→ Exercise instructions: Transcribe the material word for word, but without the images.
* begin *
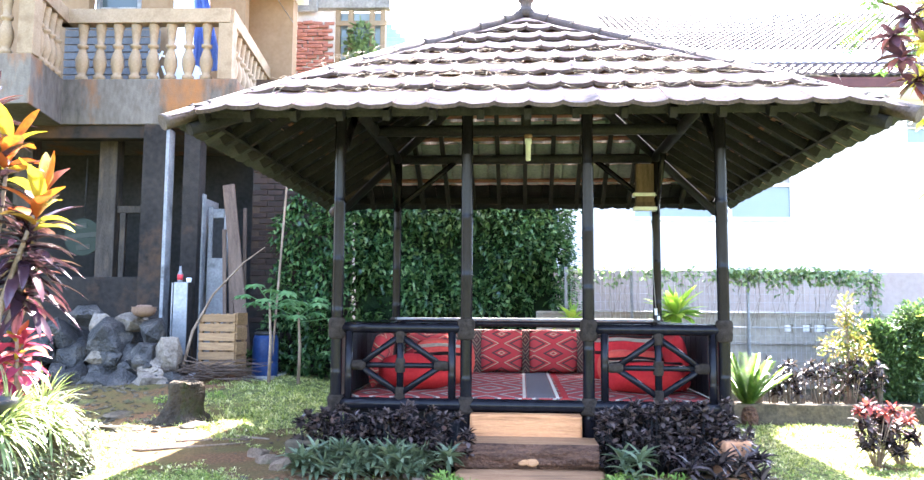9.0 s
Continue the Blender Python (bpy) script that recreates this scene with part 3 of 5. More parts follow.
# roof: four slopes; each has rafters, battens and overlapping tiles
RISE = Z_TOP - Z_EAVE
SLOPE = math.hypot(EAVE, RISE)
ROWS_UP, GAUGE, COVER = 8, SLOPE / 8, 0.205
roof = part("roof", lathe([(0.1, 0.0), (0.09, 0.05), (0.02, 0.09)], 12, None, (0, 0, Z_TOP - 0.07)), RIDGE, gazebo)
tagged(roof, "hipped roof of weathered brown-pink clay tiles")


def slope_matrix(k):
    """x along the eave, y up the slope, z out of it."""
    c, s = EAVE / SLOPE, RISE / SLOPE
    m = Matrix(((1, 0, 0, 0), (0, c, -s, -EAVE), (0, s, c, Z_EAVE), (0, 0, 0, 1)))
    return pose(0, 0, 0, 0, 0, 90 * k) @ m


def tile_bm(x0, s0, lift, clip=True, bm=None, seed=0):
    bm = bm or bmesh.new()
    r = random.Random(seed)
    dz, tw = r.uniform(-0.003, 0.004), r.uniform(-0.003, 0.003)
    grid = []
    for j, s in enumerate((s0 - (0.03 if s0 > 0.01 else 0.1), s0 + GAUGE + 0.03)):
        row = []
        for i in range(7):
            u = i / 6
            x = x0 + COVER * u * 1.04
            lim = max(0.0, EAVE * (1 - max(s, 0.0) / SLOPE) - 0.05)
            wave = 0.017 * (1 - math.sin(math.pi * u)) ** 1.3 + (0.004 if i == 6 else 0)
            z = 0.036 + wave + (0.034 if j == 0 else -0.01) + dz + tw * (u - 0.5)
            z = 0.02 + (z - 0.02) * max(0.0, min(1.0, (lim - abs(x)) / 0.3))
            row.append((max(-lim, min(lim, x)) if clip else x, s + (r.uniform(-0.006, 0.006) if j == 0 else 0), z))
        grid.append(row)
    top = [[bm.verts.new(p) for p in row] for row in grid]
    low = [[bm.verts.new((p[0], p[1], p[2] - (0.026 if p[2] > 0.04 else 0.008))) for p in row] for row in grid]
    for i in range(6):
        a = bm.faces.new((top[0][i], top[0][i + 1], top[1][i + 1], top[1][i]))
        a.smooth = True
        b = bm.faces.new((low[0][i + 1], low[0][i], low[1][i], low[1][i + 1]))
        b.smooth, b.material_index = True, 1
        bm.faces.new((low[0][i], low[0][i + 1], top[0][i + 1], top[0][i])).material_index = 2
    for i in (0, 6):
        bm.faces.new((low[0][i], top[0][i], top[1][i], low[1][i]) if i == 0 else (top[0][i], low[0][i], low[1][i], top[1][i]))
    return bm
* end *
→ Solution for this problem:
9.0 s
Continue the Blender Python (bpy) script that recreates this scene with part 3 of 5. More parts follow.
# roof: four slopes; each has rafters, battens and overlapping tiles
RISE = Z_TOP - Z_EAVE
SLOPE = math.hypot(EAVE, RISE)
ROWS_UP, GAUGE, COVER = 8, SLOPE / 8, 0.205
roof = part("roof", lathe([(0.1, 0.0), (0.09, 0.05), (0.02, 0.09)], 12, None, (0, 0, Z_TOP - 0.07)), RIDGE, gazebo)
tagged(roof, "hipped roof of weathered brown-pink clay tiles")


def slope_matrix(k):
    """x along the eave, y up the slope, z out of it."""
    c, s = EAVE / SLOPE, RISE / SLOPE
    m = Matrix(((1, 0, 0, 0), (0, c, -s, -EAVE), (0, s, c, Z_EAVE), (0, 0, 0, 1)))
    return pose(0, 0, 0, 0, 0, 90 * k) @ m


def tile_bm(x0, s0, lift, clip=True, bm=None, seed=0):
    bm = bm or bmesh.new()
    r = random.Random(seed)
    dz, tw = r.uniform(-0.003, 0.004), r.uniform(-0.003, 0.003)
    grid = []
    for j, s in enumerate((s0 - (0.03 if s0 > 0.01 else 0.1), s0 + GAUGE + 0.03)):
        row = []
        for i in range(7):
            u = i / 6
            x = x0 + COVER * u * 1.04
            lim = max(0.0, EAVE * (1 - max(s, 0.0) / SLOPE) - 0.05)
            wave = 0.017 * (1 - math.sin(math.pi * u)) ** 1.3 + (0.004 if i == 6 else 0)
            z = 0.036 + wave + (0.034 if j == 0 else -0.01) + dz + tw * (u - 0.5)
            z = 0.02 + (z - 0.02) * max(0.0, min(1.0, (lim - abs(x)) / 0.3))
            row.append((max(-lim, min(lim, x)) if clip else x, s + (r.uniform(-0.006, 0.006) if j == 0 else 0), z))
        grid.append(row)
    top = [[bm.verts.new(p) for p in row] for row in grid]
    low = [[bm.verts.new((p[0], p[1], p[2] - (0.026 if p[2] > 0.04 else 0.008))) for p in row] for row in grid]
    for i in range(6):
        a = bm.faces.new((top[0][i], top[0][i + 1], top[1][i + 1], top[1][i]))
        a.smooth = True
        b = bm.faces.new((low[0][i + 1], low[0][i], low[1][i], low[1][i + 1]))
        b.smooth, b.material_index = True, 1
        bm.faces.new((low[0][i], low[0][i + 1], top[0][i + 1], top[0][i])).material_index = 2
    for i in (0, 6):
        bm.faces.new((low[0][i], top[0][i], top[1][i], low[1][i]) if i == 0 else (top[0][i], low[0][i], low[1][i], top[1][i]))
    return bm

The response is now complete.